By this time Ludlow had been rediscovered, both by mainstream researchers into drugs and addiction, and by the growing drug-savvy counterculture. Oriana J. Kalant, in 1971 in The International Journal of the Addictions found The Hasheesh Eater to be a remarkable description of the effects of cannabis:

…it is evident that Ludlow recognized, with remarkable insight, most of the characteristic subjective effects of cannabis. He also noted, and interpreted essentially correctly, such pharmacological points as the relation of dose to effect, inter- and intra-individual variations in response, and the influence of set and setting. Most importantly, perhaps, he recorded the development of his dependence on cannabis more comprehensively and astutely than anyone to date. The initial motives — including features of his own personality and temperament — the constant rationalization, compulsive use despite obvious untoward effects, the progression to a state of almost continuous intoxication, the inability to reduce his dose gradually, and the intense craving and depression after abrupt withdrawal, all are clearly described. Ludlow recognized also the lack of physical symptoms during withdrawal, and the difference from opium withdrawal in this respect.
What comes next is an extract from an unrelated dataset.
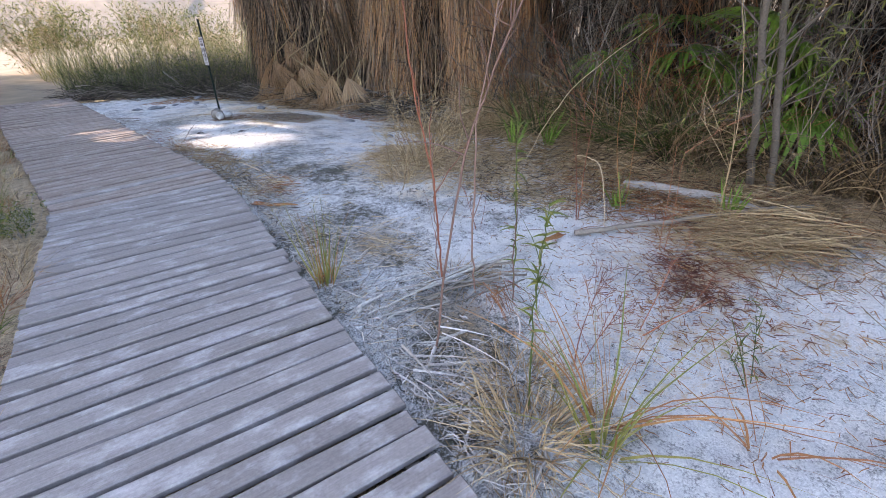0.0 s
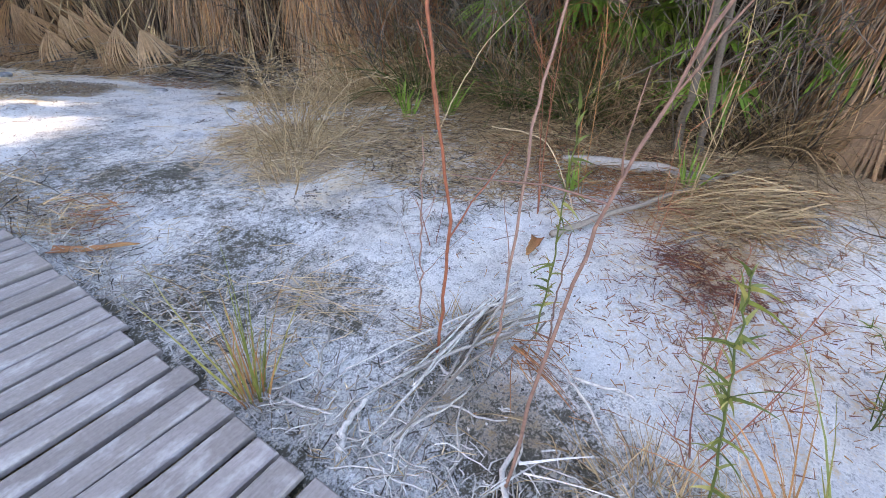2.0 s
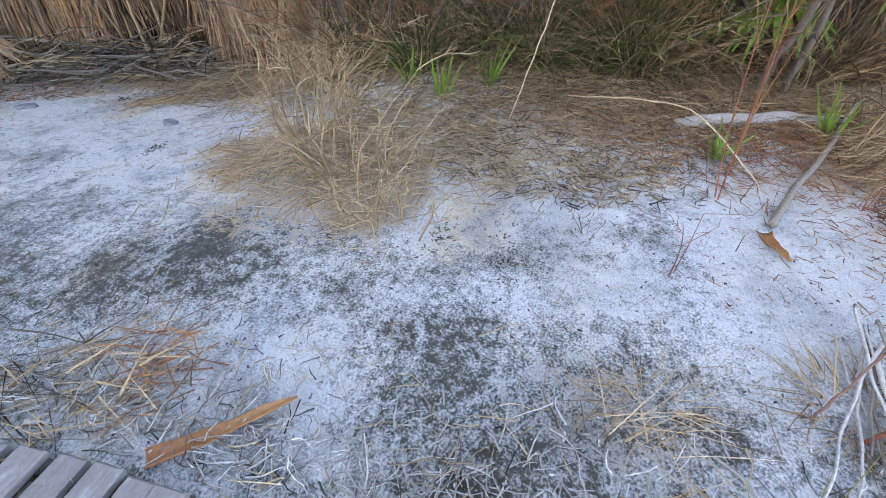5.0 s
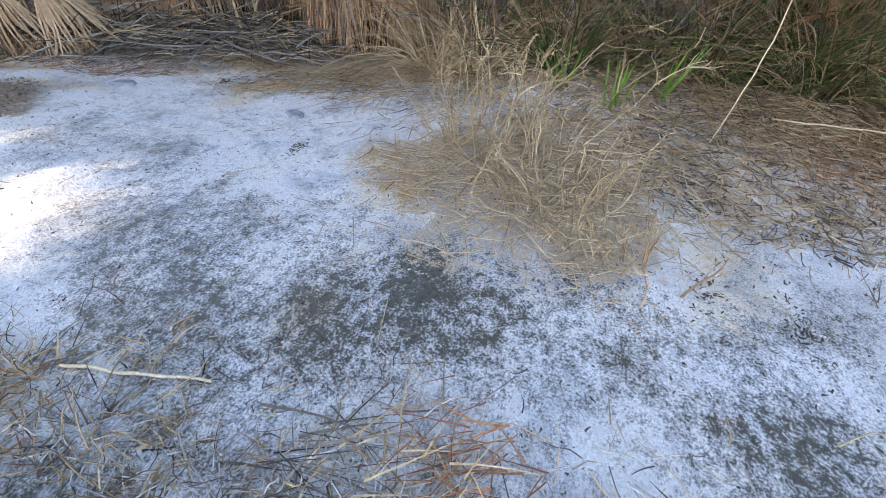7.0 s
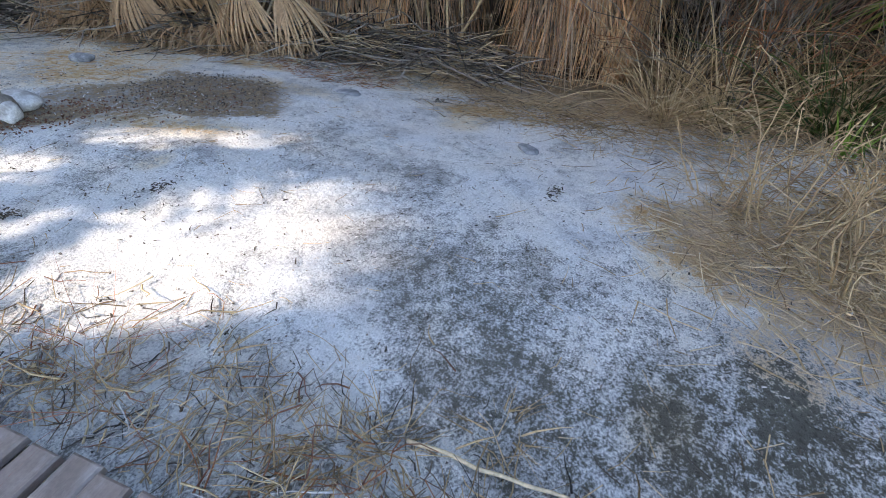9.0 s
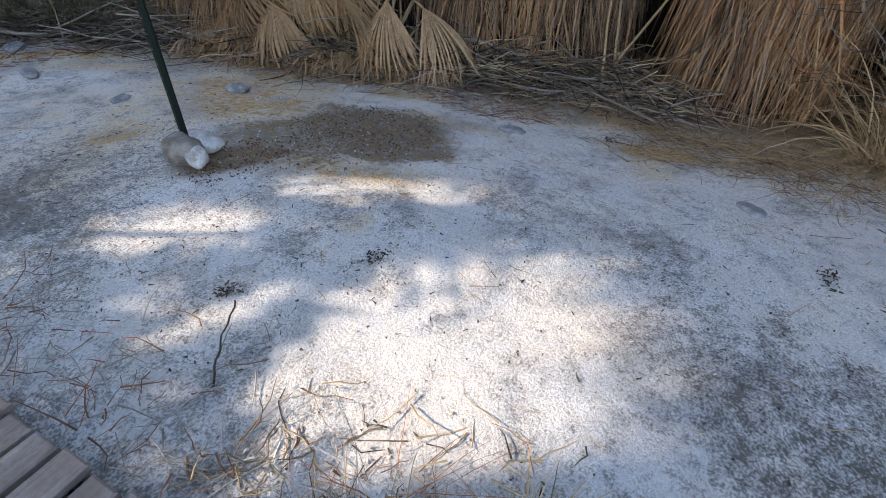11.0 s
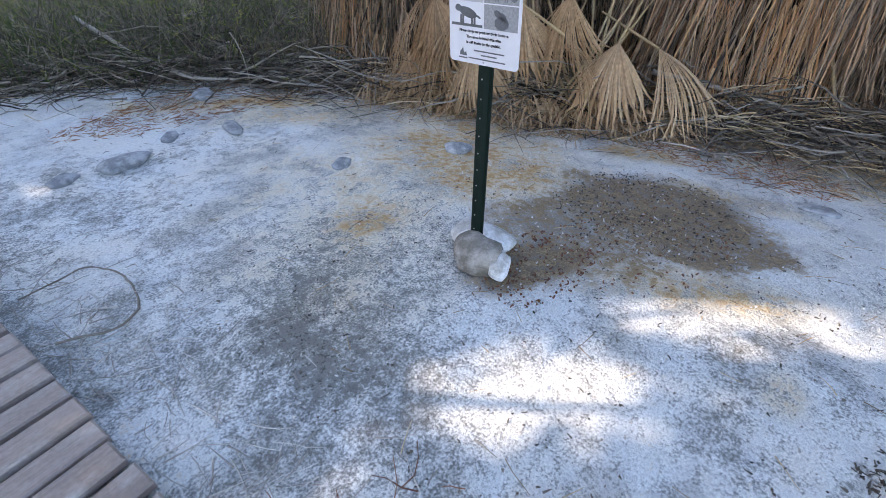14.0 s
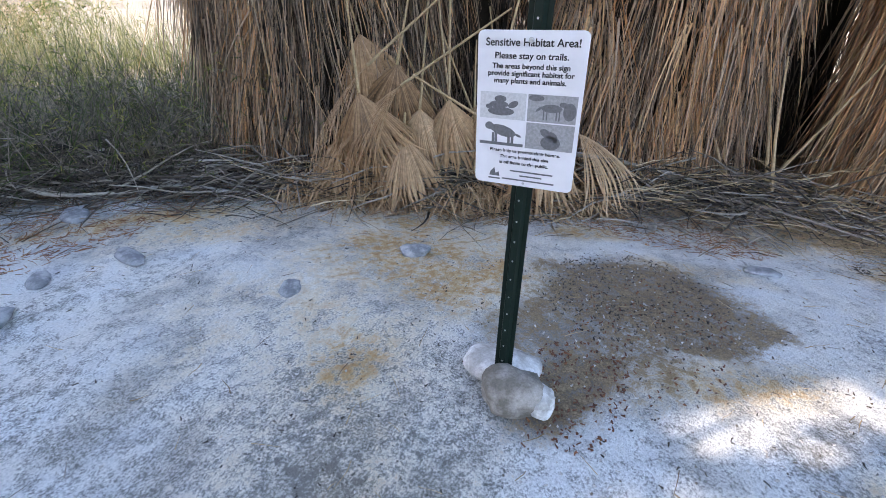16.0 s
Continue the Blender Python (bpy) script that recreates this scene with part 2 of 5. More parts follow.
def thing(name, label, category, at=(0, 0, 0), group="", kind="", me=None, turn=0.0):
    ob = new(name, me)
    ob.matrix_basis = pose(*at, 0, 0, turn)
    return tagged(ob, label, category, group, kind)


def bm_mesh(name, bm, material, smooth=False):
    me = bpy.data.meshes.new(name)
    bm.to_mesh(me)
    bm.free()
    me.materials.append(material)
    if smooth:
        me.shade_smooth()
    return me


def unit(v):
    return v / np.maximum(np.linalg.norm(v, axis=-1, keepdims=True), 1e-9)


def grow(base, way, length, k=6, droop=0.0, wiggle=0.0, floor=None):
    """Curved strands: n starts, directions and lengths give an array n, k, 3."""
    base, way, length = np.asarray(base, float), unit(np.asarray(way, float)), np.broadcast_to(np.asarray(length, float), (len(base),))
    droop = np.broadcast_to(np.asarray(droop, float), (len(base),))
    pts, p, d = [base], base.copy(), way.copy()
    step = (length / (k - 1))[:, None]
    for i in range(k - 1):
        d = d + rng.normal(0, 1, d.shape) * wiggle
        d[:, 2] -= droop / (k - 1)
        d = unit(d)
        p = p + d * step
        if floor is not None:
            p[:, 2] = np.maximum(p[:, 2], floor)
        pts.append(p.copy())
    return np.stack(pts, 1)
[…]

With the benefit of hindsight, we can also identify in Ludlow’s account a number of other features consistent with present knowledge, but which even scientists of his day could not possibly have known. For example, the initial change in tolerance, the continuum between euphoria and hallucinations, the differentiation between the hallucinatory process and the affective reactions to it, the relation between spontaneous and drug-induced perceptual changes, the similarity between the effects of cannabis and those of other hallucinogens, the attempts at drug substitution therapy (opium, tobacco), and the role of psychotherapy and abreactive writing, are all in keeping with contemporary thought. These points permit the modern reader to feel even greater confidence in the extraordinary accuracy and perceptiveness of Ludlow’s record.

The mid 1970s saw two new editions of The Hasheesh Eater in print, one by San Francisco’s City Lights Books, and a well-annotated and illustrated version edited by Michael Horowitz and released by Level Press. By the late 1970s, you could even find the face of Fitz Hugh Ludlow on a T-shirt, thanks to his alma mater Union College, which had thrown a “Fitzhugh Ludlow Day” celebration in 1979.

In the 1990's and 2000s, Ludlow has been introduced to a new generation through Terence McKenna, who read chapters from The Hasheesh Eater for a set of tapes known as “Victorian Tales of Cannabis”, and who regularly praised Ludlow in his books and lectures, saying Ludlow “began a tradition of pharmo-picaresque literature that would find later practitioners in William Burroughs and Hunter S. Thompson.… Part genius, part madman, Ludlow lies halfway between Captain Ahab and P.T. Barnum, a kind of Mark Twain on hashish. There is a wonderful charm to his free-spirited, pseudoscientific openness as he makes his way into the shifting dunescapes of the world of hashish.”

The Hasheesh Eater remains Ludlow's most remembered work. Only one other of his books, The Heart of the Continent, has been republished since the 19th century.